Hillary Clinton’s appearance on “Saturday Night Live” over the weekend gathered few laughs from environmental groups, who appeared too distracted with the debate over oil exports in the House to laugh at her clever quipping about the Keystone XL pipeline.
The Democratic presidential hopeful used NBC’s 40-year-old comedy show to declare, yet again, her opposition to the Keystone XL pipeline, in a segment in which she played a bartender counseling herself on the campaign trail.
The grassroots climate change campaign 350.org was one of the only activist groups to refer to Clinton’s Oct. 3 comedy spot to underscore its clean energy priorities. “Keystone XL is in so much trouble, it’s literally a punchline for late night comedy,” 350.org posted on Twitter Monday.
Other groups such the long-standing Natural Resources Defense Council, Environmental Defense Fund and Sierra Club were surprisingly silent on Clinton’s appearance.
“Hillary,” played by SNL’s Kate McKinnon, started the sketch by sharing with bartender Val, played by Clinton herself, that she’s “had a hard couple of 22 years.” Val then shares that she’s “just an ordinary citizen who believes the Keystone pipeline will destroy our environment.” McKinnon as “Hillary” responds, “I agree with you there. It did take me a long time to decide that, but I am against it.”

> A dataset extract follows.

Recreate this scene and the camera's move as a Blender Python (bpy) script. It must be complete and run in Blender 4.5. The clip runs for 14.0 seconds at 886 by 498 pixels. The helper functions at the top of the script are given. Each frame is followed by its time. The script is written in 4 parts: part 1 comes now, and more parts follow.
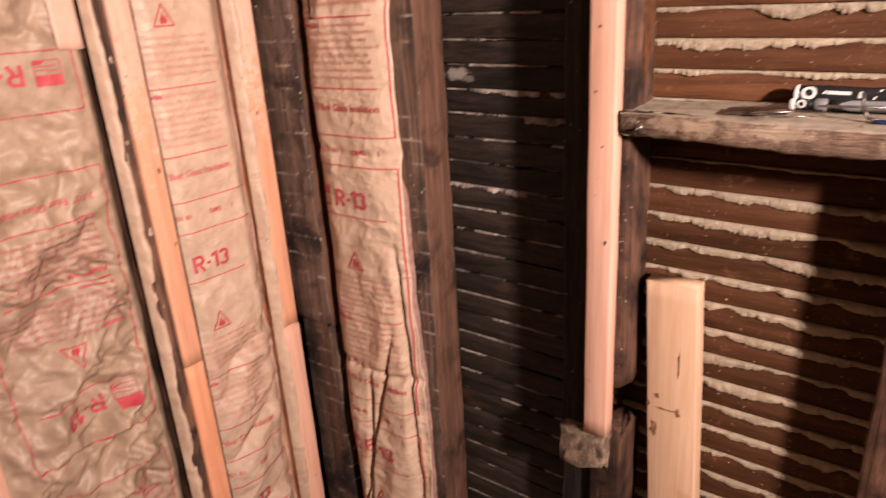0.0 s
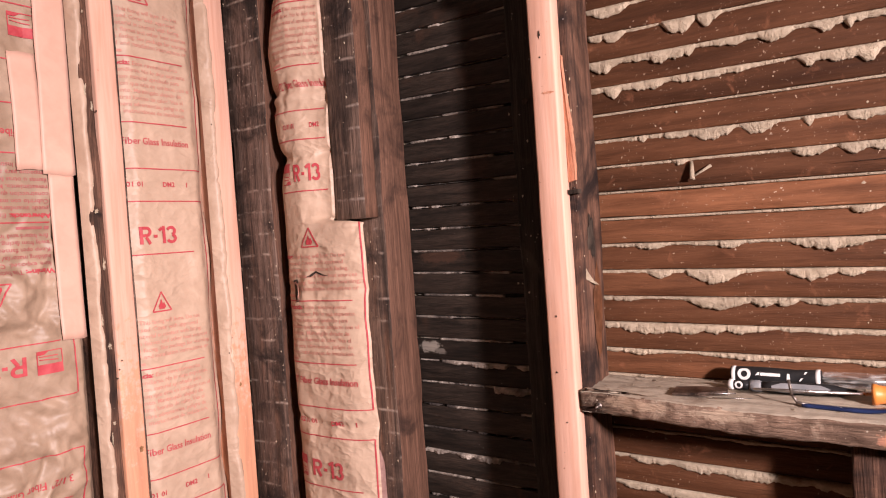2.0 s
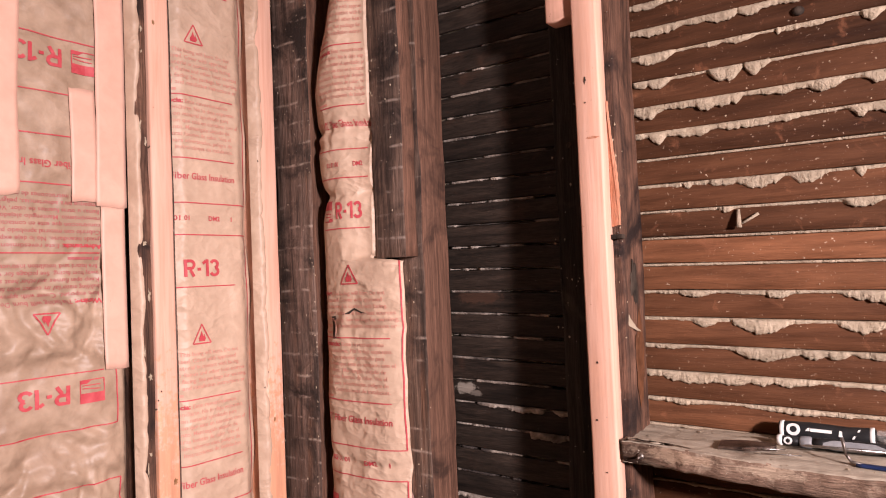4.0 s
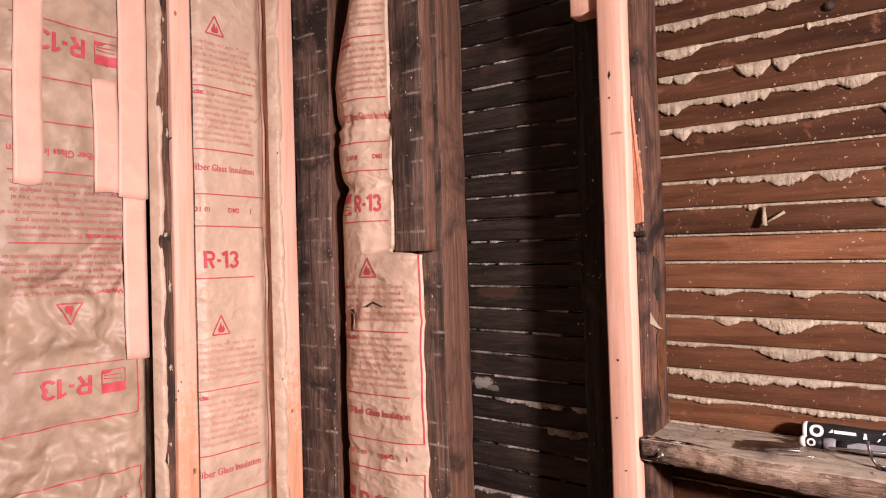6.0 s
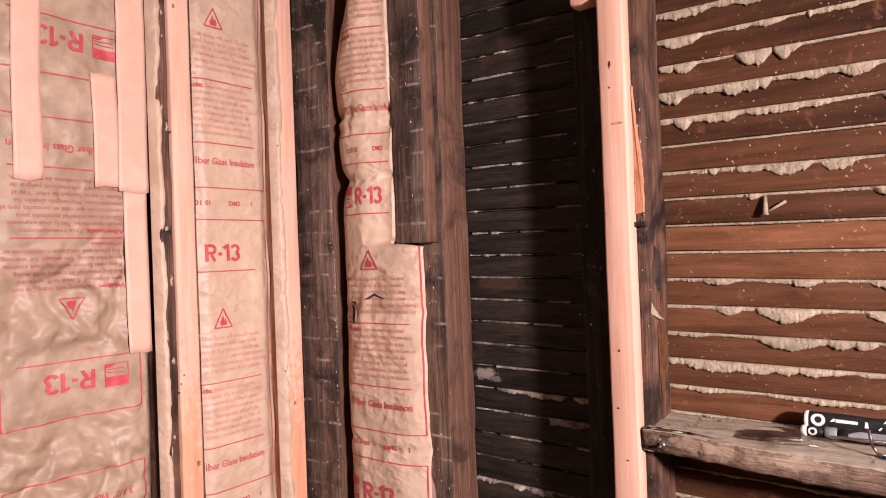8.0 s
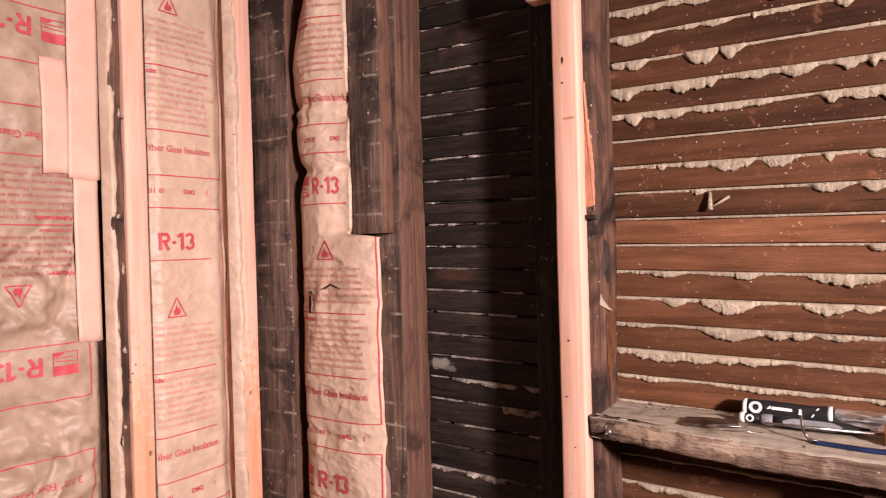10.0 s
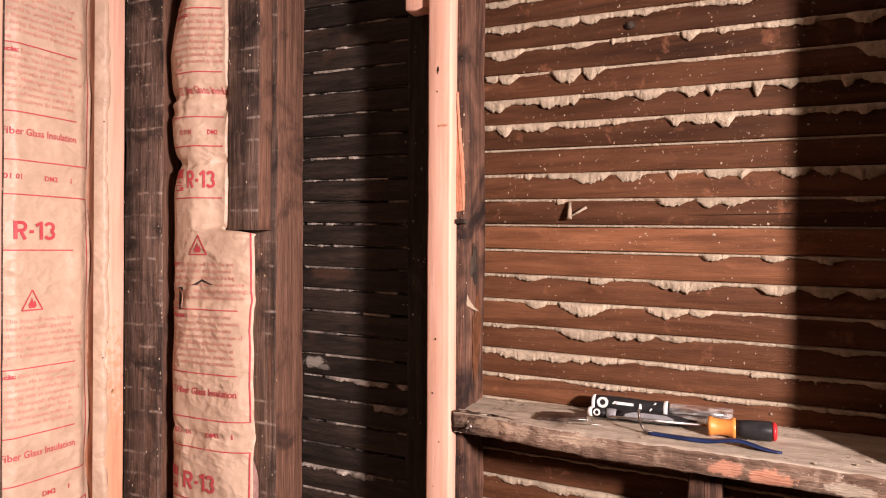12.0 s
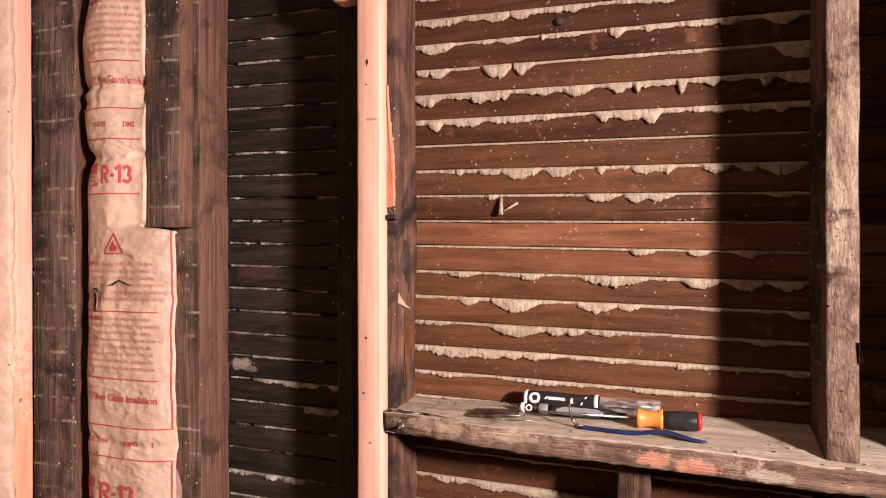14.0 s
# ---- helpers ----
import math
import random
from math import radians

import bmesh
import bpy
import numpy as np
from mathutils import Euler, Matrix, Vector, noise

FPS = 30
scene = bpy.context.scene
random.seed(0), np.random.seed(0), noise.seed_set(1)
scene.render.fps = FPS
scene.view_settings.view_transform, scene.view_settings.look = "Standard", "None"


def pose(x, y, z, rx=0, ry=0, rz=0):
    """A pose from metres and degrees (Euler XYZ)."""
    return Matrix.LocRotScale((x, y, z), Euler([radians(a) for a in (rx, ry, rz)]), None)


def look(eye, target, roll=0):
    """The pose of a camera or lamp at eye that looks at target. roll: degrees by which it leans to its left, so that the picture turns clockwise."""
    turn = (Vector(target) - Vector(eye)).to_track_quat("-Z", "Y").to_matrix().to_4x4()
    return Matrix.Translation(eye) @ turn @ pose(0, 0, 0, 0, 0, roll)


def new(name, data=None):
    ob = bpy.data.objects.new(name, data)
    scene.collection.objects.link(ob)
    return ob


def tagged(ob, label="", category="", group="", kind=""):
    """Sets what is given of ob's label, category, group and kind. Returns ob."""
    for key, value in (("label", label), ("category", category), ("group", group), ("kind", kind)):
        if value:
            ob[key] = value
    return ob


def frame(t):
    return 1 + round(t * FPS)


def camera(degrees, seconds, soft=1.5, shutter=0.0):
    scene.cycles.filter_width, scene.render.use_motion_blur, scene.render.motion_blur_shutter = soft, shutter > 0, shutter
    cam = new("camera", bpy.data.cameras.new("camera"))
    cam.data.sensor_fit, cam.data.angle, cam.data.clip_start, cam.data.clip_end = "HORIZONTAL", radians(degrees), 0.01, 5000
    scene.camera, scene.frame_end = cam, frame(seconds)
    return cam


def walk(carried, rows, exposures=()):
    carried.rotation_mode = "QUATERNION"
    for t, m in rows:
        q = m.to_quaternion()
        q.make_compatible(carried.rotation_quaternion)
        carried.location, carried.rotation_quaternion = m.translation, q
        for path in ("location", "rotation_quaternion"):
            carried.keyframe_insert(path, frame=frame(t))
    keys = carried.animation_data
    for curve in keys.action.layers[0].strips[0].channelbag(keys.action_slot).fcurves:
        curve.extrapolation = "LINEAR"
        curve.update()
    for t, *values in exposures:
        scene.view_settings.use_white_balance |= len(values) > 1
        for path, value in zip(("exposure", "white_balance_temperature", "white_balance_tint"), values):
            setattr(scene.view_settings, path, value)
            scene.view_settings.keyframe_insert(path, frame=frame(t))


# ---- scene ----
cam = camera(66.9, 14.0, soft=1.1, shutter=0.42)
PATH = [
    (0, (-0.001, 0.123, 1.345), (-1.138, 1.616, 0.654), -3.6),
    (0.5, (0.018, 0.123, 1.378), (-0.993, 1.768, 0.858), -4.1),
    (0.7, (0.038, 0.132, 1.390), (-1.051, 1.782, 1.086), -4.1),
    (1, (0.026, 0.089, 1.428), (-1.094, 1.742, 1.317), -5.0),
    (1.2, (0.029, 0.080, 1.431), (-1.097, 1.731, 1.361), -5.1),
    (1.5, (0.04, 0.079, 1.433), (-1.083, 1.734, 1.4), -5.4),
    (2, (0.038, 0.063, 1.444), (-1.063, 1.732, 1.399), -4.0),
    (2.5, (0.045, 0.055, 1.45), (-1.043, 1.733, 1.488), -3.1),
    (3, (0.033, 0.057, 1.454), (-1.105, 1.701, 1.498), -2.3),
    (3.2, (0.027, 0.052, 1.451), (-1.121, 1.688, 1.508), -2.1),
    (5.3, (0.017, 0.052, 1.46), (-1.168, 1.662, 1.534), -2.8),
    (5.5, (0.014, 0.05, 1.465), (-1.175, 1.658, 1.521), -2.1),
    (6, (0.008, 0.047, 1.458), (-1.188, 1.649, 1.503), -1.7),
    (6.5, (0.004, 0.046, 1.47), (-1.203, 1.641, 1.512), -1.6),
    (7, (0.009, 0.049, 1.46), (-1.197, 1.645, 1.486), -2.1),
    (9.3, (0.013, 0.051, 1.462), (-1.182, 1.655, 1.47), -1.8),
    (9.5, (0.028, 0.053, 1.455), (-1.154, 1.666, 1.463), -1.7),
    (10, (0.034, 0.052, 1.458), (-1.09, 1.706, 1.447), -1.6),
    (10.5, (0.05, 0.058, 1.452), (-0.985, 1.769, 1.442), -1.3),
    (11, (0.075, 0.056, 1.454), (-0.826, 1.841, 1.457), -0.6),
    (11.5, (0.084, 0.048, 1.457), (-0.768, 1.857, 1.472), 0.0),
    (12, (0.083, 0.046, 1.45), (-0.774, 1.853, 1.45), 0.3),
    (12.5, (0.079, 0.05, 1.443), (-0.765, 1.863, 1.428), -0.0),
    (12.7, (0.085, 0.066, 1.440), (-0.644, 1.929, 1.415), 0.4),
    (13, (0.103, 0.094, 1.44), (-0.482, 2.006, 1.395), 0.7),
    (13.5, (0.081, 0.07, 1.45), (-0.619, 1.943, 1.433), 0.6),
    (14, (0.084, 0.067, 1.447), (-0.599, 1.947, 1.442), -0.1),
]
# the film's exposure and white balance drift a little
TINT = [(0, -0.12, 7050, 10), (0.5, -0.12, 6850, 10), (1.0, -0.12, 6500, 10), (3.0, -0.12, 6250, 10), (9.5, -0.12, 6250, 10), (10.5, -0.06, 6400, 10), (13.0, 0, 6600, 10), (14.0, 0, 6600, 10)]
walk(cam, [(t, look(eye, target, roll)) for t, eye, target, roll in PATH], TINT)

# ---- world, lamp and exposure ----
world = bpy.data.worlds.new("world")
scene.world = world
world.use_nodes = True
world.node_tree.nodes["Background"].inputs[0].default_value = (0.9, 0.72, 0.6, 1)
world.node_tree.nodes["Background"].inputs[1].default_value = 0.08
scene.view_settings.exposure = 0.0


def lamp(name, place, target, watts, size, colour, spread=180):
    data = bpy.data.lights.new(name, "AREA")
    data.energy, data.shape, data.size, data.color = watts, "DISK", size, colour
    data.spread = radians(spread)
    ob = new(name, data)
    ob.matrix_world = look(place, target)
    return ob


# the work lamp that stands on the room's side, to the right of the corner
lamp("work_lamp_light", (1.38, -0.04, 1.74), (-0.9, 0.75, 1.22), 42.5, 0.19, (1.0, 0.82, 0.81), 96)

# ---- materials ----
SLOPE = 0.018      # the laths sink by this much a metre towards +x
PITCH = 0.0445     # from lath to lath
FACE = 1.18        # the laths' face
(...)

The pipeline project, meant to deliver oil from Canada to refiners on the Gulf Coast, has been under review by the Obama administration for seven years, and it doesn’t seem likely that it will be approved any time soon. It may be that the groups don’t see it as a big threat, and groups like 350.org say it has been relegated to a punchline.
Instead, it would seem oil exports have replaced Keystone XL as the big looming threat to the environment.
Instead of responding to the comedy show, the Sierra Club took to Twitter on Monday to start a “take action” campaign to “stop Big Oil from ending the crude oil export ban.”
The House is scheduled to vote on lifting the 40-year-old ban on crude oil exports Friday. Republicans have made repealing the ban a key priority for creating jobs and boosting the economy.
But the Sierra Club argues that lifting the ban “would be a massive expansion of dangerous oil drilling, everywhere from fracking in North Dakota’s Bakken shale to drilling in the fragile Arctic,” the group’s campaign website says.
“That’d mean while American consumers and businesses are paying more at the pump, and American refinery workers see their jobs outsourced overseas, we’d be stuck with more oil spills, more oil train explosions, more damage to our climate and ecosystems, and more risk to our communities.”